● Exercise
Write out exactly the lines between the line containing "import bmesh" and the line containing "for path in", including both of those lines, and nothing more.

● Entries
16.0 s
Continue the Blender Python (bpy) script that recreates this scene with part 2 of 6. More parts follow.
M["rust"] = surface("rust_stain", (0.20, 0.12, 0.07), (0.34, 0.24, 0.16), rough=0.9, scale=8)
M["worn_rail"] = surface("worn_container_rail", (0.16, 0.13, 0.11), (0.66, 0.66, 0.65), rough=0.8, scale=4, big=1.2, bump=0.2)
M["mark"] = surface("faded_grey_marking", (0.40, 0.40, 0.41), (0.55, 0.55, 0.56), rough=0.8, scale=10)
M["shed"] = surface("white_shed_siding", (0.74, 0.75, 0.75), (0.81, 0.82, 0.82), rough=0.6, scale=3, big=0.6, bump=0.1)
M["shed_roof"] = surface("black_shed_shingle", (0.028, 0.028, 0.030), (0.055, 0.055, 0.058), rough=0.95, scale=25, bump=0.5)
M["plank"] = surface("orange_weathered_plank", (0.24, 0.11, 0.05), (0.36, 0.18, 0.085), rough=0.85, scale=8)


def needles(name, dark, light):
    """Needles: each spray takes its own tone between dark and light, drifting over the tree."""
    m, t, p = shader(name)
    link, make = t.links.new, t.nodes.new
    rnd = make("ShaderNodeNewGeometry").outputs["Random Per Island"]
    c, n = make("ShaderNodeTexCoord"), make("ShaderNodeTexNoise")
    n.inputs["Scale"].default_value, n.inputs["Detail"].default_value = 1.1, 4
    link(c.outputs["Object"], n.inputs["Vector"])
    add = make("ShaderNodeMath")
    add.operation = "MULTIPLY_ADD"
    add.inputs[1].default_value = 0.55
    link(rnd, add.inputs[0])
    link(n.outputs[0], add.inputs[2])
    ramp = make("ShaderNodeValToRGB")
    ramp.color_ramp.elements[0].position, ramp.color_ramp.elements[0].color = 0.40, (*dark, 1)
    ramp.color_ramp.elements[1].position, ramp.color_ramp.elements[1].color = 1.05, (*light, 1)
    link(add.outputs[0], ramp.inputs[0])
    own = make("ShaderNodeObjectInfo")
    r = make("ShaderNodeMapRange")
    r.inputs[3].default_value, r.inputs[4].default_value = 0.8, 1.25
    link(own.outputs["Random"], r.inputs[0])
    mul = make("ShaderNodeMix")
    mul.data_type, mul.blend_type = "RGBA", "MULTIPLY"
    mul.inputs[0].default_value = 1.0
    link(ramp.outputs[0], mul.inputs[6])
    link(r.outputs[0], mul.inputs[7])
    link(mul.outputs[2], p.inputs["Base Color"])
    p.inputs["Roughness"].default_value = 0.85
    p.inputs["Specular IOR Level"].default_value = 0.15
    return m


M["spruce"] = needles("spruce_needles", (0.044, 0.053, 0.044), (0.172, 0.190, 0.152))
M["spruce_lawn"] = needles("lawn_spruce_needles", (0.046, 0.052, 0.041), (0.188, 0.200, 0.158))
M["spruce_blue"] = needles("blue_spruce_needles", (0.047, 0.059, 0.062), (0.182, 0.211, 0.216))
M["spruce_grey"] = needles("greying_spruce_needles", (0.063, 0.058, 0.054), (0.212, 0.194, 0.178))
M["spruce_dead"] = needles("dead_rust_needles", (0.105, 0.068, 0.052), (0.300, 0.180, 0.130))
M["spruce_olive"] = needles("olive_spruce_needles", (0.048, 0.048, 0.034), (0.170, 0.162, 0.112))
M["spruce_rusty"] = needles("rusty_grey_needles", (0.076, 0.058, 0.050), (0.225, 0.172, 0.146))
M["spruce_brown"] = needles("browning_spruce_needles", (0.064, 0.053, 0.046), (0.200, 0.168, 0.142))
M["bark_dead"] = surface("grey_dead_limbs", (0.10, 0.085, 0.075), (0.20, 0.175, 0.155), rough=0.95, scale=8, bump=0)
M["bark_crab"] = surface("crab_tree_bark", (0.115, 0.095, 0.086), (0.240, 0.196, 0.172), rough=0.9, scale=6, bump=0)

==

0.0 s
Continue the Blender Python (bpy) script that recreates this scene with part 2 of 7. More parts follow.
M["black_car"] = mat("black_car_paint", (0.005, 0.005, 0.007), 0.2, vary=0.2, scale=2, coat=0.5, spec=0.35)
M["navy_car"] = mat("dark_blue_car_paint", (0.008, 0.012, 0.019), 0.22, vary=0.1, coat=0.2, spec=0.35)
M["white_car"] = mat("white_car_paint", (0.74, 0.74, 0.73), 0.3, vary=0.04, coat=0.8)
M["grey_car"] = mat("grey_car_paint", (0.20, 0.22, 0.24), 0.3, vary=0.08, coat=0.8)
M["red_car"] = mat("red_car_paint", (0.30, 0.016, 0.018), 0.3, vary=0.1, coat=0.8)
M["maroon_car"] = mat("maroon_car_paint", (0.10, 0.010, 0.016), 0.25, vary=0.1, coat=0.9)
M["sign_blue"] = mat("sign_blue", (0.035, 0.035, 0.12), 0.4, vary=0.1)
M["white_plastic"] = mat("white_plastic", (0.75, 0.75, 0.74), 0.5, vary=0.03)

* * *

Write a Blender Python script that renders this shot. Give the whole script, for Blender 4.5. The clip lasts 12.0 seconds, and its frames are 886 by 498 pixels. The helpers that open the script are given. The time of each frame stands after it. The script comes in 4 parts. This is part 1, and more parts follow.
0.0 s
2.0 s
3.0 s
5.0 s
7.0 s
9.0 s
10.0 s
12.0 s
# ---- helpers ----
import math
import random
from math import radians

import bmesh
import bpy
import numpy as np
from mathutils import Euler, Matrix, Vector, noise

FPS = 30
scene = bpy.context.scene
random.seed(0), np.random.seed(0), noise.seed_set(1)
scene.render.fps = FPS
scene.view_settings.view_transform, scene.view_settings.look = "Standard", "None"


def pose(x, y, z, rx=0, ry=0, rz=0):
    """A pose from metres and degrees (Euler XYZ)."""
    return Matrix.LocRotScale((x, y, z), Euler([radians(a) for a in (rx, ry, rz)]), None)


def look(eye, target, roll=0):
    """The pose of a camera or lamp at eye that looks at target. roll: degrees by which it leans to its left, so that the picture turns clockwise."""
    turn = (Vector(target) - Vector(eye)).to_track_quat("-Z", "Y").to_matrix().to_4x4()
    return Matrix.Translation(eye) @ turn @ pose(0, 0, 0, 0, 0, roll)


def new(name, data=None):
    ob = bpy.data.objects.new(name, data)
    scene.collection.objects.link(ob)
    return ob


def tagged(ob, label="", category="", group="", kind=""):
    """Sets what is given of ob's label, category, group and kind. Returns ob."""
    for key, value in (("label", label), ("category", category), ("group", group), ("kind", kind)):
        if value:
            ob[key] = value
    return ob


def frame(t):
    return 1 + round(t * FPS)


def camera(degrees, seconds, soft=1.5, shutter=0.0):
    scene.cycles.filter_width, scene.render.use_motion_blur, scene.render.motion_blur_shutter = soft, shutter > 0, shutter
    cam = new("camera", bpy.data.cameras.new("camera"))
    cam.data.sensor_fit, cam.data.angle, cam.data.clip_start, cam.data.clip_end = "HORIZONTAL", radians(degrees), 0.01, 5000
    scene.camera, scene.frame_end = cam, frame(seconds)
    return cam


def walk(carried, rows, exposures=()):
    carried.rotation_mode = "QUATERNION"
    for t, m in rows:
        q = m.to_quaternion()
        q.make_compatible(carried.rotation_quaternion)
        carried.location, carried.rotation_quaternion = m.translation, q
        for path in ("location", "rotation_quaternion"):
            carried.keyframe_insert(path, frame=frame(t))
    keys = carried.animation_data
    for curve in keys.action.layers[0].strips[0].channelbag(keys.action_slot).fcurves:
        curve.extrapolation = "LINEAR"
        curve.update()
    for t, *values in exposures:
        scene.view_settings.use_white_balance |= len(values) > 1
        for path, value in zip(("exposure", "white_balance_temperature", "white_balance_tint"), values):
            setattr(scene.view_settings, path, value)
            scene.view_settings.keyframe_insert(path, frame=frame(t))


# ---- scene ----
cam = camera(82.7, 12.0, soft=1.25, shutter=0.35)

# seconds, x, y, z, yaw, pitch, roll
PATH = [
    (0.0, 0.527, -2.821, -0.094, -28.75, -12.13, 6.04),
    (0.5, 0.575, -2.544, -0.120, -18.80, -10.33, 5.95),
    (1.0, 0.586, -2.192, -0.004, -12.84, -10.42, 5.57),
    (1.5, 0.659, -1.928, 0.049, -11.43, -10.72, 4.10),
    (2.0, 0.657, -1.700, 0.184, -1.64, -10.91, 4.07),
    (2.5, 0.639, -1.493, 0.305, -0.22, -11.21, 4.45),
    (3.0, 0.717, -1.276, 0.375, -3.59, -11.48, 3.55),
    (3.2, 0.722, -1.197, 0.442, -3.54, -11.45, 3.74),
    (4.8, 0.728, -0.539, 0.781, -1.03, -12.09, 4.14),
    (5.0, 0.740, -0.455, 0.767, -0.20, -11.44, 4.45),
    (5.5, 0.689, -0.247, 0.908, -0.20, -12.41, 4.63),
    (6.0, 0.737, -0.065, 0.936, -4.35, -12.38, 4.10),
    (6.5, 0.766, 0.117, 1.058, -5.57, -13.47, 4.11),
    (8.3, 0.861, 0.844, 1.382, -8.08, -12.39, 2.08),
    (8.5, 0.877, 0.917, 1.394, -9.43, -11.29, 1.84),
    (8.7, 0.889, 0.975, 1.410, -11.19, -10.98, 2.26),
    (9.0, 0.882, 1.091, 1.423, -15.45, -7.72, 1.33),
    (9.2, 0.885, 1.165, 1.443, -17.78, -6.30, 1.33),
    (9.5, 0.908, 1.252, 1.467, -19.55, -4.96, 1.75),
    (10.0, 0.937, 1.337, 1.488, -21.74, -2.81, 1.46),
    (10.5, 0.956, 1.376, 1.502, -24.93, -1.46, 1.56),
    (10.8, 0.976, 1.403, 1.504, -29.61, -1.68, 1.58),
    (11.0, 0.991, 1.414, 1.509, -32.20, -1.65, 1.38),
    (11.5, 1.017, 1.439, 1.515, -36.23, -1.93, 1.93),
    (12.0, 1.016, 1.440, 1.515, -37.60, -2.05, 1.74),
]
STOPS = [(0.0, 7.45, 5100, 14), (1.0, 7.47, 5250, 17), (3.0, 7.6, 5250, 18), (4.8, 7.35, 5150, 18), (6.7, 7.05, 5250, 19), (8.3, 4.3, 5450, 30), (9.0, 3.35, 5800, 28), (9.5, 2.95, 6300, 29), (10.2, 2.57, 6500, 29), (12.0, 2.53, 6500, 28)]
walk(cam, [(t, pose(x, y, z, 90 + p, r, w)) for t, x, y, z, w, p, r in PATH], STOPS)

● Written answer
import bmesh
import bpy
import numpy as np
from mathutils import Euler, Matrix, Vector, noise

FPS = 30
scene = bpy.context.scene
random.seed(0), np.random.seed(0), noise.seed_set(1)
scene.render.fps = FPS
scene.view_settings.view_transform, scene.view_settings.look = "Standard", "None"


def pose(x, y, z, rx=0, ry=0, rz=0):
    """A pose from metres and degrees (Euler XYZ)."""
    return Matrix.LocRotScale((x, y, z), Euler([radians(a) for a in (rx, ry, rz)]), None)


def look(eye, target, roll=0):
    """The pose of a camera or lamp at eye that looks at target. roll: degrees by which it leans to its left, so that the picture turns clockwise."""
    turn = (Vector(target) - Vector(eye)).to_track_quat("-Z", "Y").to_matrix().to_4x4()
    return Matrix.Translation(eye) @ turn @ pose(0, 0, 0, 0, 0, roll)


def new(name, data=None):
    ob = bpy.data.objects.new(name, data)
    scene.collection.objects.link(ob)
    return ob


def tagged(ob, label="", category="", group="", kind=""):
    """Sets what is given of ob's label, category, group and kind. Returns ob."""
    for key, value in (("label", label), ("category", category), ("group", group), ("kind", kind)):
        if value:
            ob[key] = value
    return ob


def frame(t):
    return 1 + round(t * FPS)


def camera(degrees, seconds, soft=1.5, shutter=0.0):
    scene.cycles.filter_width, scene.render.use_motion_blur, scene.render.motion_blur_shutter = soft, shutter > 0, shutter
    cam = new("camera", bpy.data.cameras.new("camera"))
    cam.data.sensor_fit, cam.data.angle, cam.data.clip_start, cam.data.clip_end = "HORIZONTAL", radians(degrees), 0.01, 5000
    scene.camera, scene.frame_end = cam, frame(seconds)
    return cam


def walk(carried, rows, exposures=()):
    carried.rotation_mode = "QUATERNION"
    for t, m in rows:
        q = m.to_quaternion()
        q.make_compatible(carried.rotation_quaternion)
        carried.location, carried.rotation_quaternion = m.translation, q
        for path in ("location", "rotation_quaternion"):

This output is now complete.